20. Quant à l’iniquité alléguée de la procédure en cause en raison de la manière dont la cour d’appel a procédé à l’audience du 23 mars 2001 pour prononcer le sursis de la procédure, il suffit à la Cour de constater que les juges ont soumis au débat des parties cette question et que la dernière requérante, mise en garde quant aux conséquences de son choix, a finalement opté en faveur du sursis.
21. Il s’ensuit que ce grief doit être rejeté comme manifestement mal fondé, en application de l’article 35 §§ 3 et 4 de la Convention.

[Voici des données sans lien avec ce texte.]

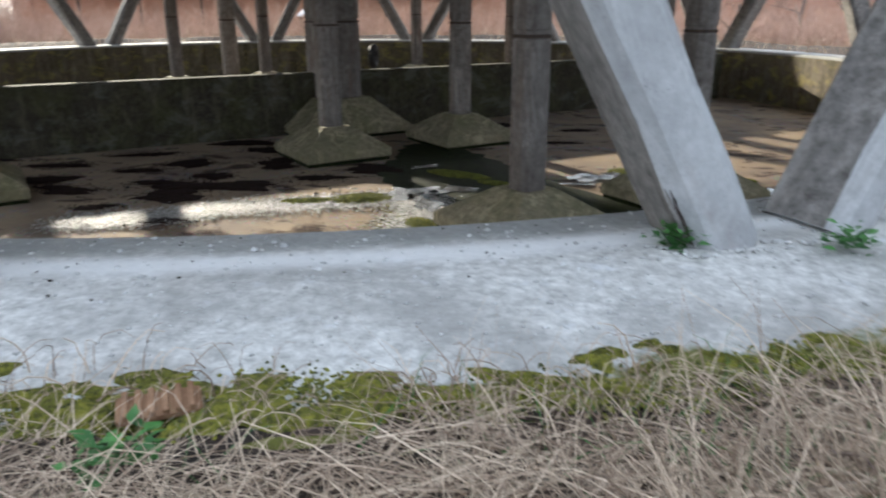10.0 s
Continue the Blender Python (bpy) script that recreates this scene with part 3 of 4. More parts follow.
def build_ladder():
    th = tagged(new("service_platform"), "small dark steel platform with thin railings on the shell", "platform")
    a = math.atan2(-11.0, 6.0)
    rot = Matrix.Rotation(a, 4, "Z")

    def q(r, t, z):
        return polar(r, a, 0) + Vector((-math.sin(a), math.cos(a), 0)) * t + Vector((0, 0, z))

    box("deck", 1.35, 1.7, 0.1, Matrix.Translation(q(12.8, 0.35, 7.05)) @ rot, M_DUCT, th, 0.01)
    for t in (-0.4, 1.1):
        tube("bracket", [q(12.15, t, 6.4), q(13.3, t, 7.0)], 0.045, M_DUCT, th, 6)
    posts = [(13.45, -0.45), (13.45, 0.35), (13.45, 1.15), (12.7, 1.15)]
    for r, t in posts:
        tube("rail_post", [q(r, t, 7.1), q(r, t, 8.15)], 0.025, M_DUCT, th, 6)
    for z in (7.6, 8.12):
        tube("handrail", [q(r, t, z) for r, t in posts] + [q(12.1, 1.15, z)], 0.022, M_DUCT, th, 6)
    d = tagged(new("cable_duct"), "tall dark boxed duct running up the shell", "duct")
    box("casing", 0.34, 0.6, 9.6, Matrix.Translation(q(12.2, -0.38, 11.9)) @ rot @ Matrix.Rotation(radians(-2), 4, "Y"), M_DUCT, d, 0.02)
    box("mouth", 0.4, 0.66, 0.12, Matrix.Translation(q(12.36, -0.38, 7.16)) @ rot, M_DUCT, d, 0.01)
    for t, r, n in ((-0.52, 0.026, 0),):
        p = tagged(new("riser_pipe"), "thin dark riser pipe from the ground to the platform", "pipe")
        tube("pipe", [q(12.62, t, -0.06), q(12.6, t, 2.0), q(12.52, t, 4.9), q(12.34, t, 7.0)], r, M_IRON, p, 7)
        for z in (1.2, 3.2, 5.4):
            tube("joint", [q(12.61 - z * 0.018, t, z), q(12.61 - z * 0.018, t, z + 0.09)], r + 0.016, M_IRON, p, 7)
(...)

C. Grief tiré de l’article 1 du Protocole no 1
22. Sur la base de l’article 1 du Protocole no 1, la dernière requérante se plaint aussi du fait que, par le rejet comme irrecevable de son action en revendication du bien nationalisé, les autorités l’ont privée une seconde fois de ce bien.
23. Or la Cour a déjà constaté que, sans aucune justification valable, l’intéressée n’a pas donné aux tribunaux internes l’opportunité d’examiner au fond ses prétentions quant au droit de propriété sur le bien litigieux.
Il s’ensuit que ce grief doit lui-aussi être rejeté pour non-épuisement des voies de recours internes, en application de l’article 35 §§ 1 et 4 de la Convention.
Par ces motifs, la Cour, à l’unanimité,
Décide de rayer la requête du rôle pour autant qu’elle concerne les
trois premiers requérants ;
Déclare le restant de la requête irrecevable.